I finally enter the courtyard and wander the temple, admiring the more than 1000 Apsara carvings (Bas reliefs depicting celestial dancing girls – a style unique to Khmer art). The towers are initially the most striking feature but once I begin to notice the details in the Bas-reliefs, I am struck by the depiction of the ‘Churning Of The Ocean Of Milk’ from the Hindu epic, Ramayana.
I spend the entire day at Angkor Wat, wandering the galleries, marvelling at the carvings and viewing the landscape from the top of the inner sanctum, some 200 feet up.
0643 September 12th, 2002 –
I am up early today as we have a long drive ahead of us: Banteay Srei, some 30 miles into the “jungle”.
I am paying my driver extra today, because of the length of the drive and because the tourist police charge the Khmer drivers a “fee” for using roads outside the Angkor complex – a common scam. I would definitely recommend making the drive by motorcycle.
I got my first view of the temple as we arrived and was initially disappointed, although upon closer inspection my disappointment turned to wonder.

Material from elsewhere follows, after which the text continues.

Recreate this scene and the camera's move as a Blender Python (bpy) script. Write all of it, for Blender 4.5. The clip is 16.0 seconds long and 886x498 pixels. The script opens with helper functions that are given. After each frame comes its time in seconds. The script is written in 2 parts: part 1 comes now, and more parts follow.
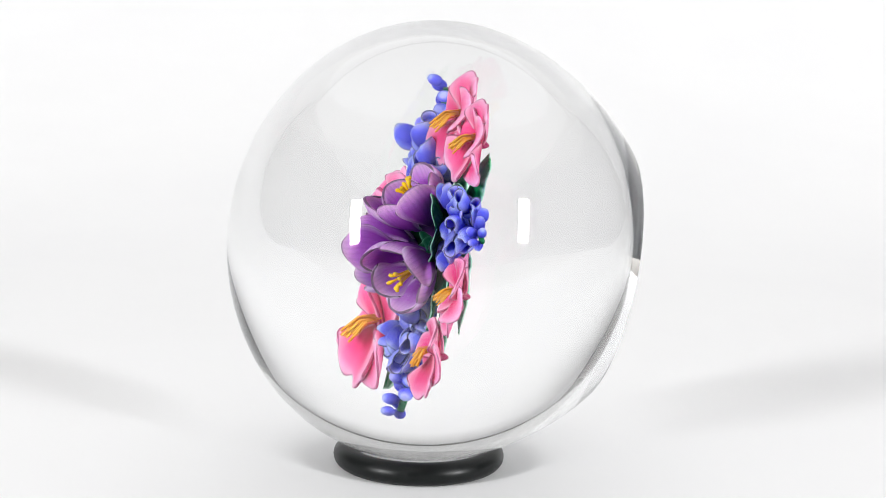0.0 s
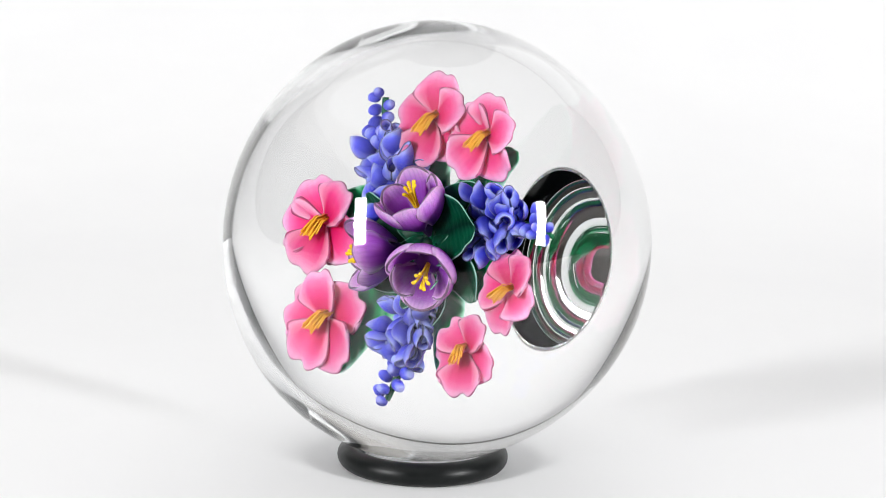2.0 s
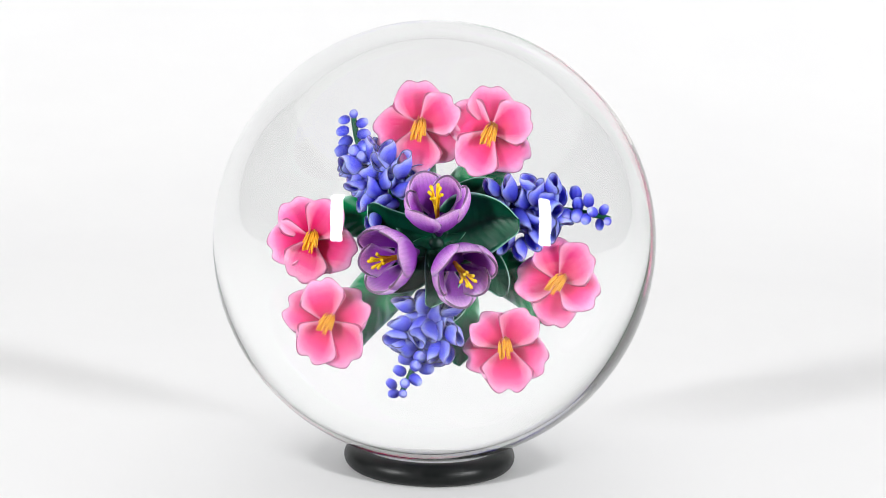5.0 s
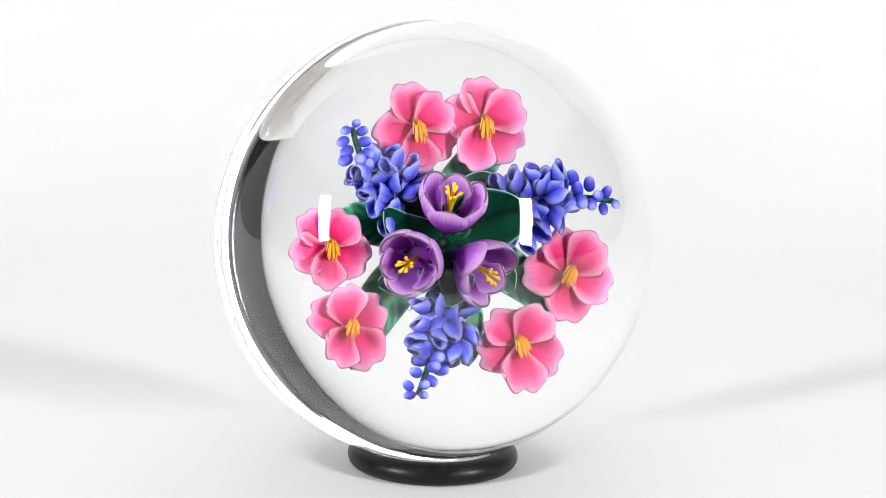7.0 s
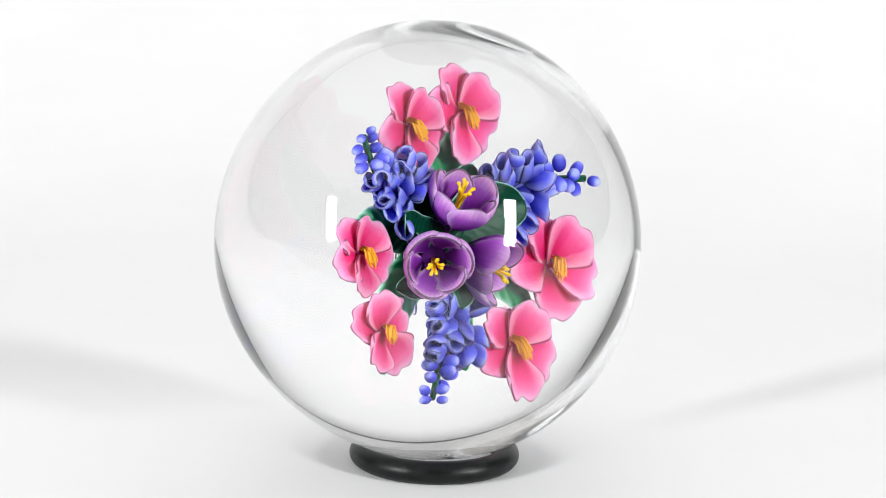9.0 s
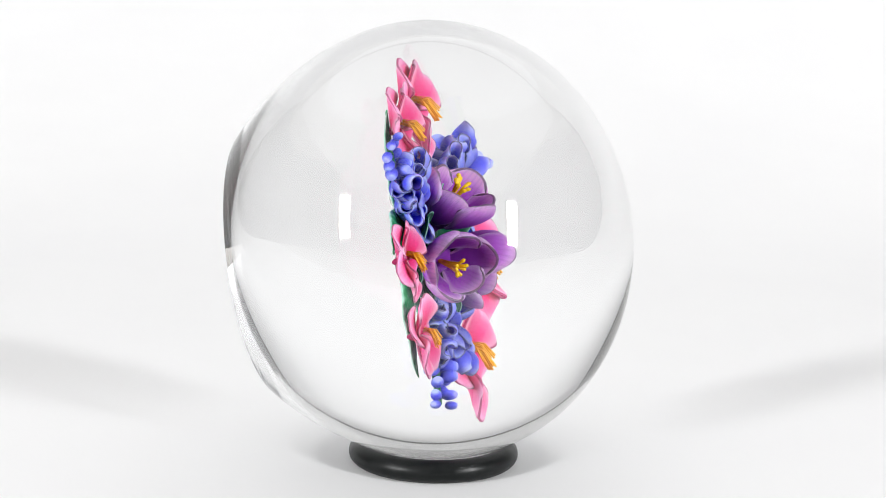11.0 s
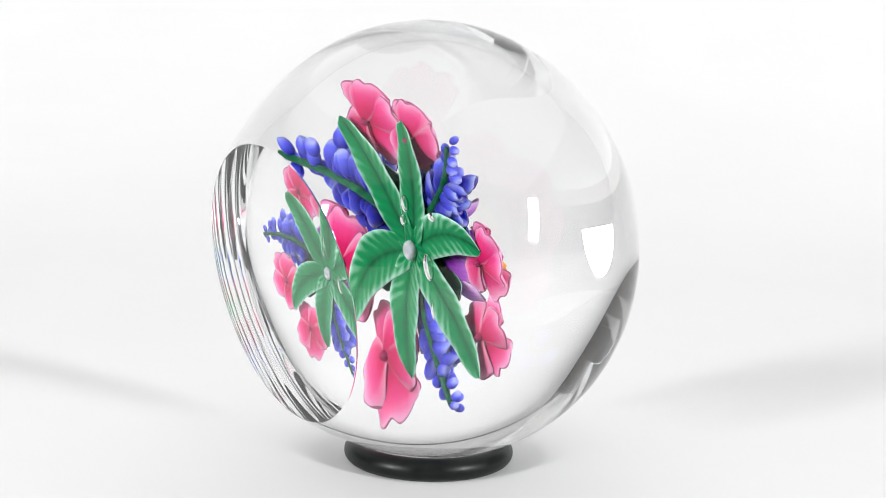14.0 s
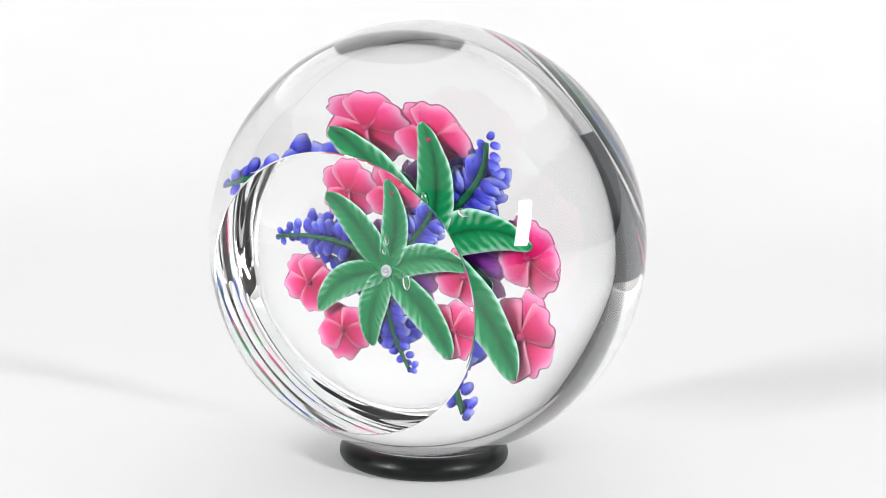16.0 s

Banteay Srei is a small red sandstone temple with the most impressive carvings of any temple I visited. The detail was absolutely stunning and the carvings are accented by the beautiful reddish hue of the sandstone used in the construction.

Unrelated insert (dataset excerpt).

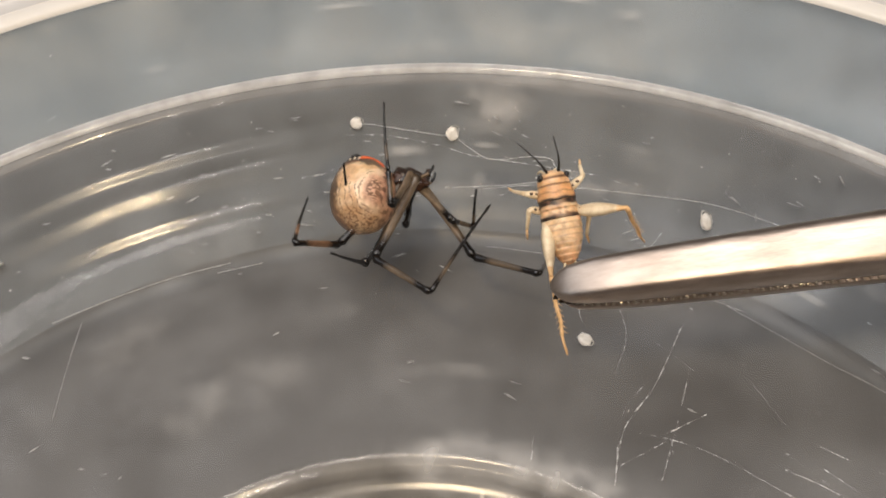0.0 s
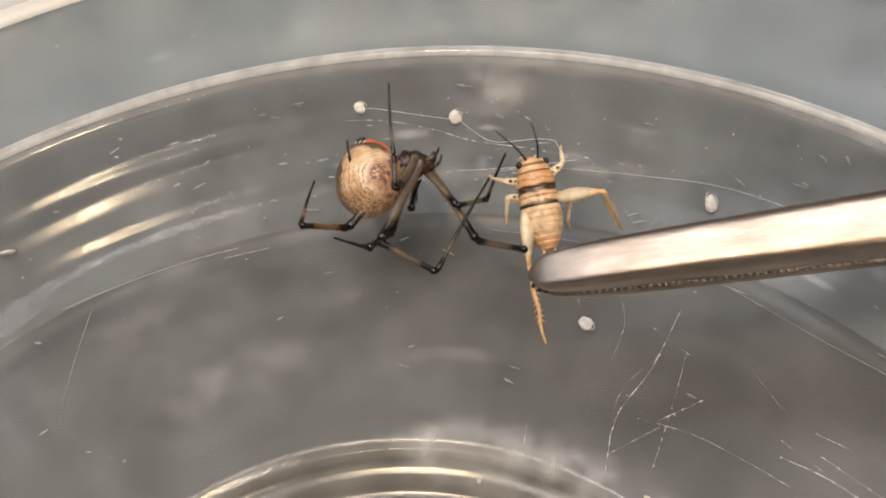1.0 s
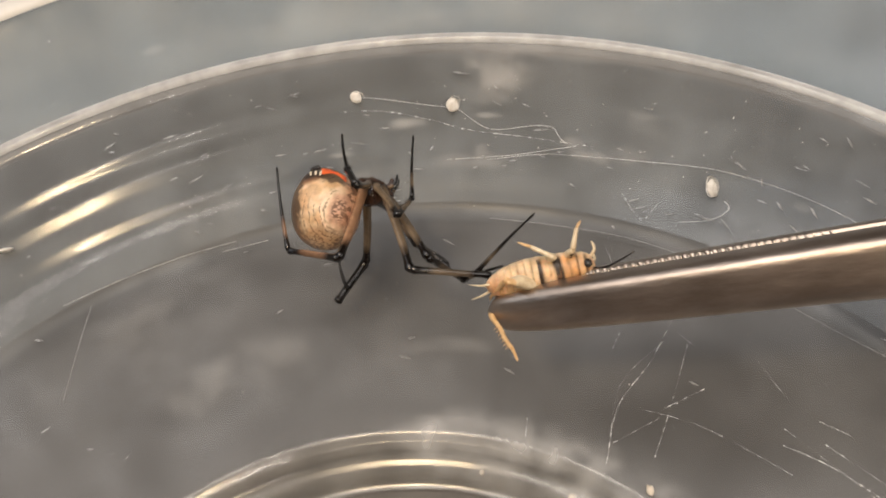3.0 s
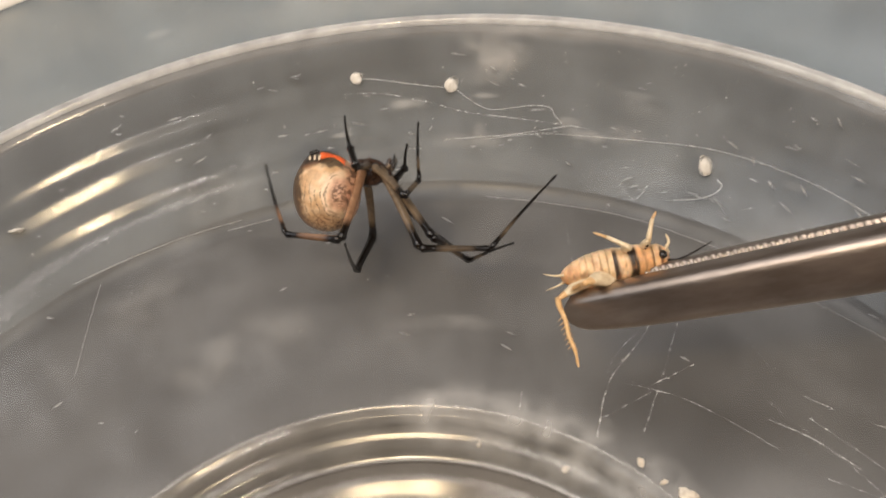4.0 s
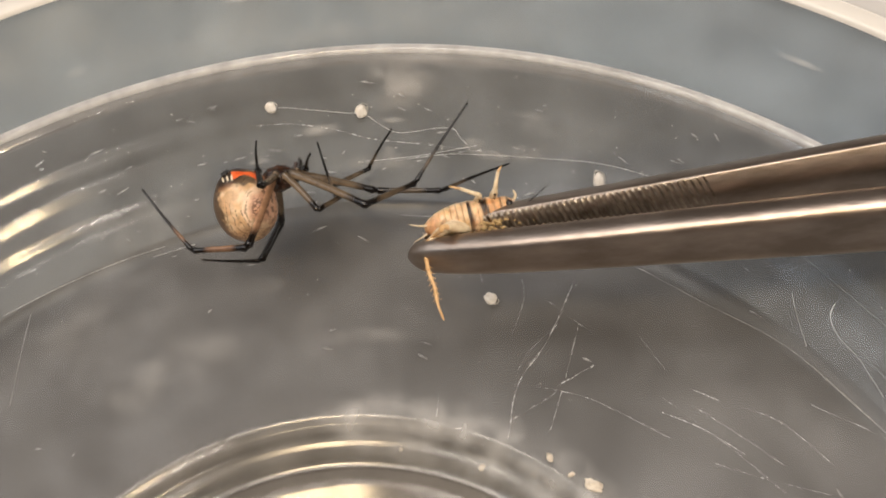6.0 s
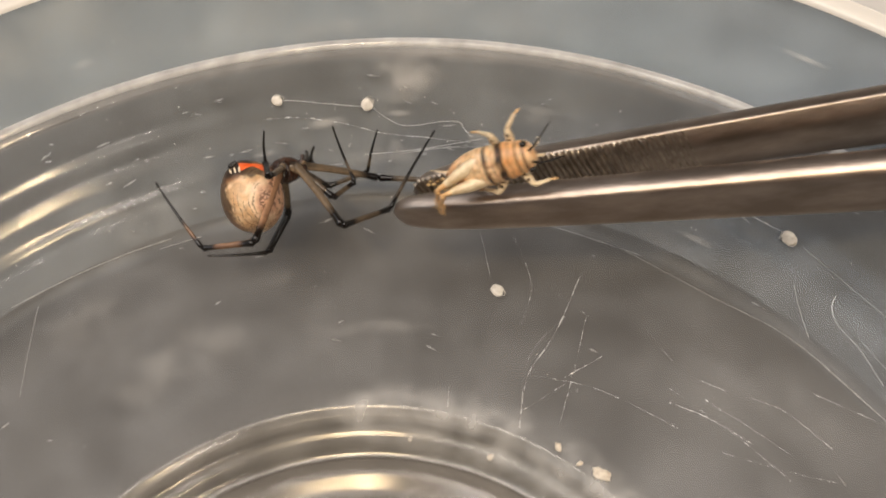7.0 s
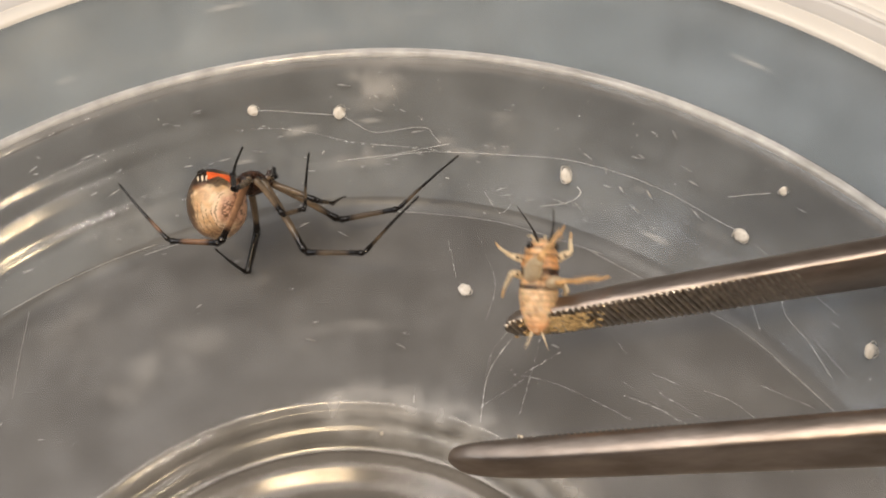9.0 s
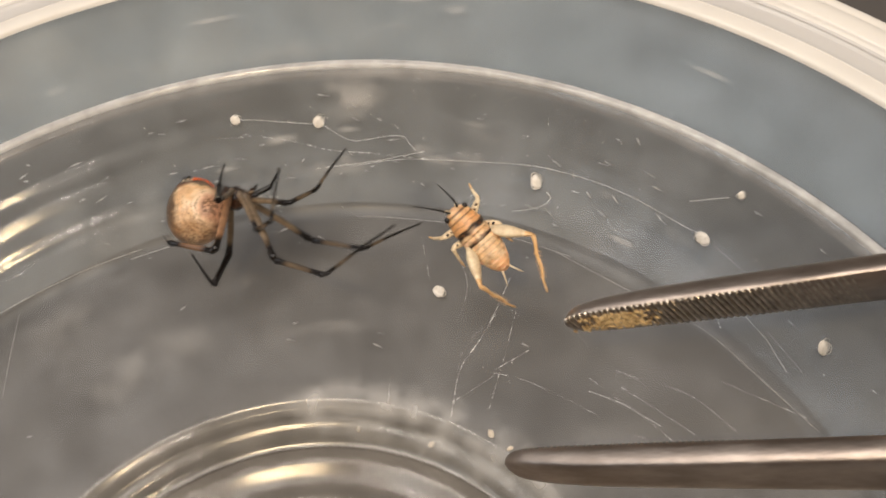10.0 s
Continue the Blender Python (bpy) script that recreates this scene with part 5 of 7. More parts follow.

From here we headed back to the Angkor circuit to revisit Ta Prohm, my favourite temple in the country. Ta Prohm has undergone no restoration, having almost been reclaimed thoroughly by the jungle. Instead, it has been left as it was found. Impressive Banyan and Kepok trees spring from the rooftops of the temples, their roots displacing and reforming the walls into a scene from a fantasy film (in fact, parts of Tomb Raider were filmed here). Ta Prohm is a ‘must see’ for visitors to Angkor.
1100 September 13th, 2002 –
Spent the rest of last night wandering the streets of Siem Reap. I was feeling moved by the experiences of the temples and I needed a break, but today is my last day here, so I am revisiting my favourite temples. The feeling of awe is still there as I walk the long causeway leading to Angkor Wat, but it is less overpowering, allowing me to appreciate the more subtle architectural nuances. The Khmer style is more noticeable now; the feeling that was poured into every carving, every stone block, the fact that they were able to construct archways that are still standing 1000 years later without benefit of concrete or other binding materials; that they constructed temples that the jungle could reclaim but not destroy; that the details of their carvings lasted through centuries of time and decades of war. Its all still here for us to marvel at; a true testament to the skill of the Khmer.
Tomorrow morning I’m heading back to Bangkok. I feel a twinge of sadness, but I know that this is a place I will return to. It compels me.